> [Task statement]: Return the data exactly, with all pictures removed.

>> BEGIN

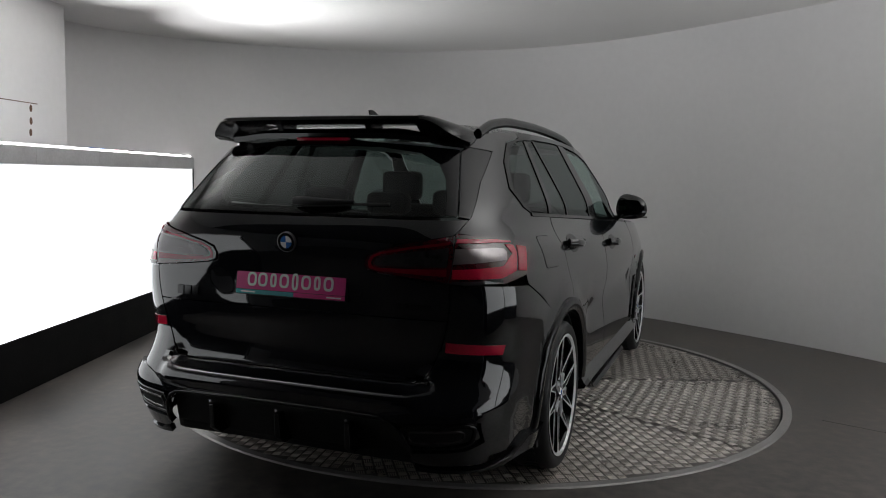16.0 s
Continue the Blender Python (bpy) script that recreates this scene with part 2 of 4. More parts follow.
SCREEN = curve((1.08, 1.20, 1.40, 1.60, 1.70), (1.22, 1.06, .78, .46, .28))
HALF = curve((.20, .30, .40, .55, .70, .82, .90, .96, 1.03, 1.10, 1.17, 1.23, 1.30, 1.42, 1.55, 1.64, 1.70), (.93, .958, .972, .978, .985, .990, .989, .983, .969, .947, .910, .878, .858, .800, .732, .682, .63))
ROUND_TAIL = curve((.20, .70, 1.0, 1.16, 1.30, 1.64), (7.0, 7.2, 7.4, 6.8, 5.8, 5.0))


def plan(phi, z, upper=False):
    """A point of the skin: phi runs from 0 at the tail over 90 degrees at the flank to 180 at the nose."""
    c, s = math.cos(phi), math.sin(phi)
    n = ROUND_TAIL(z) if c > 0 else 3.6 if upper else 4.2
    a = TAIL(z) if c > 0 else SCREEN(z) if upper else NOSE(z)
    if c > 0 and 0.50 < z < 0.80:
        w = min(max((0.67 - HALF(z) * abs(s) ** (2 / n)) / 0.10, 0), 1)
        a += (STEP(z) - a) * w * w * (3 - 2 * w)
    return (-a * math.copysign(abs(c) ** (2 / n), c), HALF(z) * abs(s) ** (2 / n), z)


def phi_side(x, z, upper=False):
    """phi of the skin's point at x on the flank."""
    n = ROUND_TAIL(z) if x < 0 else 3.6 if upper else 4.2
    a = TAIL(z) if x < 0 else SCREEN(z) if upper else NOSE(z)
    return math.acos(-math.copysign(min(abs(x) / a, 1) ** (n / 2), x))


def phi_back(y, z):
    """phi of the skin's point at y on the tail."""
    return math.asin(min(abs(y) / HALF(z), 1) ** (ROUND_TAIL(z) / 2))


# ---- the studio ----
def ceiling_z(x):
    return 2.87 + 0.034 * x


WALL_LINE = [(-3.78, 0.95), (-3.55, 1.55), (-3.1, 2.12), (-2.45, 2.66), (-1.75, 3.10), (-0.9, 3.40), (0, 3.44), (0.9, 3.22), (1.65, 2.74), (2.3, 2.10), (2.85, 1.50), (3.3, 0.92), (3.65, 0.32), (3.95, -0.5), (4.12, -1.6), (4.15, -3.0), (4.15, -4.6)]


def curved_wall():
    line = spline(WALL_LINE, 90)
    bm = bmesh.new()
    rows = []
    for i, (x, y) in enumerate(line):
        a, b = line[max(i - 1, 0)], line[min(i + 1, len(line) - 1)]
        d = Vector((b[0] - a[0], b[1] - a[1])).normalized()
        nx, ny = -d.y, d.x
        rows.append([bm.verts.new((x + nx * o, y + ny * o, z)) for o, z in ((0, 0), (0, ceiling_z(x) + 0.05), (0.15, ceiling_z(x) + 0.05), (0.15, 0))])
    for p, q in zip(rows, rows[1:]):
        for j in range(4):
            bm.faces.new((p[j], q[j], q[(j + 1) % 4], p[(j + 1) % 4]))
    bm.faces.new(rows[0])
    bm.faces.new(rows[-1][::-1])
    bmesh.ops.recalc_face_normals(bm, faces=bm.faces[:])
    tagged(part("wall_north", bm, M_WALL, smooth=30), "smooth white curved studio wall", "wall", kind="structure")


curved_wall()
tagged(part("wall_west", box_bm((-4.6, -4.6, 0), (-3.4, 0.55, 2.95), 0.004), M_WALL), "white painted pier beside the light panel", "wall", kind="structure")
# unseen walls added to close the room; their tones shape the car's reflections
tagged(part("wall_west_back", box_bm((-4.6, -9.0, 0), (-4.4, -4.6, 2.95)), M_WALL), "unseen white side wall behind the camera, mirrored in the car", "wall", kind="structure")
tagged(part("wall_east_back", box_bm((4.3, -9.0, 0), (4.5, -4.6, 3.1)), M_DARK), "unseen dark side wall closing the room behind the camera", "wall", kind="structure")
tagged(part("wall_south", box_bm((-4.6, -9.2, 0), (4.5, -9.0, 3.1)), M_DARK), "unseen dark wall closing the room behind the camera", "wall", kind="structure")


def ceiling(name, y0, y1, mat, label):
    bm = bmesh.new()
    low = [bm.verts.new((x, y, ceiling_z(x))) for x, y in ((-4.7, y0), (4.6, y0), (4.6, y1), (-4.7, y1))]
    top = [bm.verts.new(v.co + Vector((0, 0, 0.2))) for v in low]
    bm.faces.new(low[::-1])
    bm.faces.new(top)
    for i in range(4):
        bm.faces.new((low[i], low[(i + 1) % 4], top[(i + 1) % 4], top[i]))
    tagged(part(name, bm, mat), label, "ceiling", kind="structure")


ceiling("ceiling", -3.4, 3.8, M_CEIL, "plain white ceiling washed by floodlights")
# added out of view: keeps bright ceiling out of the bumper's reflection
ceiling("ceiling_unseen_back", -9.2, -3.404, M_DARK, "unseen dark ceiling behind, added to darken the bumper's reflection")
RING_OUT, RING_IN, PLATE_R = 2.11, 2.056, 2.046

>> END

> [Problem solution]:
16.0 s
Continue the Blender Python (bpy) script that recreates this scene with part 2 of 4. More parts follow.
SCREEN = curve((1.08, 1.20, 1.40, 1.60, 1.70), (1.22, 1.06, .78, .46, .28))
HALF = curve((.20, .30, .40, .55, .70, .82, .90, .96, 1.03, 1.10, 1.17, 1.23, 1.30, 1.42, 1.55, 1.64, 1.70), (.93, .958, .972, .978, .985, .990, .989, .983, .969, .947, .910, .878, .858, .800, .732, .682, .63))
ROUND_TAIL = curve((.20, .70, 1.0, 1.16, 1.30, 1.64), (7.0, 7.2, 7.4, 6.8, 5.8, 5.0))


def plan(phi, z, upper=False):
    """A point of the skin: phi runs from 0 at the tail over 90 degrees at the flank to 180 at the nose."""
    c, s = math.cos(phi), math.sin(phi)
    n = ROUND_TAIL(z) if c > 0 else 3.6 if upper else 4.2
    a = TAIL(z) if c > 0 else SCREEN(z) if upper else NOSE(z)
    if c > 0 and 0.50 < z < 0.80:
        w = min(max((0.67 - HALF(z) * abs(s) ** (2 / n)) / 0.10, 0), 1)
        a += (STEP(z) - a) * w * w * (3 - 2 * w)
    return (-a * math.copysign(abs(c) ** (2 / n), c), HALF(z) * abs(s) ** (2 / n), z)


def phi_side(x, z, upper=False):
    """phi of the skin's point at x on the flank."""
    n = ROUND_TAIL(z) if x < 0 else 3.6 if upper else 4.2
    a = TAIL(z) if x < 0 else SCREEN(z) if upper else NOSE(z)
    return math.acos(-math.copysign(min(abs(x) / a, 1) ** (n / 2), x))


def phi_back(y, z):
    """phi of the skin's point at y on the tail."""
    return math.asin(min(abs(y) / HALF(z), 1) ** (ROUND_TAIL(z) / 2))


# ---- the studio ----
def ceiling_z(x):
    return 2.87 + 0.034 * x


WALL_LINE = [(-3.78, 0.95), (-3.55, 1.55), (-3.1, 2.12), (-2.45, 2.66), (-1.75, 3.10), (-0.9, 3.40), (0, 3.44), (0.9, 3.22), (1.65, 2.74), (2.3, 2.10), (2.85, 1.50), (3.3, 0.92), (3.65, 0.32), (3.95, -0.5), (4.12, -1.6), (4.15, -3.0), (4.15, -4.6)]


def curved_wall():
    line = spline(WALL_LINE, 90)
    bm = bmesh.new()
    rows = []
    for i, (x, y) in enumerate(line):
        a, b = line[max(i - 1, 0)], line[min(i + 1, len(line) - 1)]
        d = Vector((b[0] - a[0], b[1] - a[1])).normalized()
        nx, ny = -d.y, d.x
        rows.append([bm.verts.new((x + nx * o, y + ny * o, z)) for o, z in ((0, 0), (0, ceiling_z(x) + 0.05), (0.15, ceiling_z(x) + 0.05), (0.15, 0))])
    for p, q in zip(rows, rows[1:]):
        for j in range(4):
            bm.faces.new((p[j], q[j], q[(j + 1) % 4], p[(j + 1) % 4]))
    bm.faces.new(rows[0])
    bm.faces.new(rows[-1][::-1])
    bmesh.ops.recalc_face_normals(bm, faces=bm.faces[:])
    tagged(part("wall_north", bm, M_WALL, smooth=30), "smooth white curved studio wall", "wall", kind="structure")


curved_wall()
tagged(part("wall_west", box_bm((-4.6, -4.6, 0), (-3.4, 0.55, 2.95), 0.004), M_WALL), "white painted pier beside the light panel", "wall", kind="structure")
# unseen walls added to close the room; their tones shape the car's reflections
tagged(part("wall_west_back", box_bm((-4.6, -9.0, 0), (-4.4, -4.6, 2.95)), M_WALL), "unseen white side wall behind the camera, mirrored in the car", "wall", kind="structure")
tagged(part("wall_east_back", box_bm((4.3, -9.0, 0), (4.5, -4.6, 3.1)), M_DARK), "unseen dark side wall closing the room behind the camera", "wall", kind="structure")
tagged(part("wall_south", box_bm((-4.6, -9.2, 0), (4.5, -9.0, 3.1)), M_DARK), "unseen dark wall closing the room behind the camera", "wall", kind="structure")


def ceiling(name, y0, y1, mat, label):
    bm = bmesh.new()
    low = [bm.verts.new((x, y, ceiling_z(x))) for x, y in ((-4.7, y0), (4.6, y0), (4.6, y1), (-4.7, y1))]
    top = [bm.verts.new(v.co + Vector((0, 0, 0.2))) for v in low]
    bm.faces.new(low[::-1])
    bm.faces.new(top)
    for i in range(4):
        bm.faces.new((low[i], low[(i + 1) % 4], top[(i + 1) % 4], top[i]))
    tagged(part(name, bm, mat), label, "ceiling", kind="structure")


ceiling("ceiling", -3.4, 3.8, M_CEIL, "plain white ceiling washed by floodlights")
# added out of view: keeps bright ceiling out of the bumper's reflection
ceiling("ceiling_unseen_back", -9.2, -3.404, M_DARK, "unseen dark ceiling behind, added to darken the bumper's reflection")
RING_OUT, RING_IN, PLATE_R = 2.11, 2.056, 2.046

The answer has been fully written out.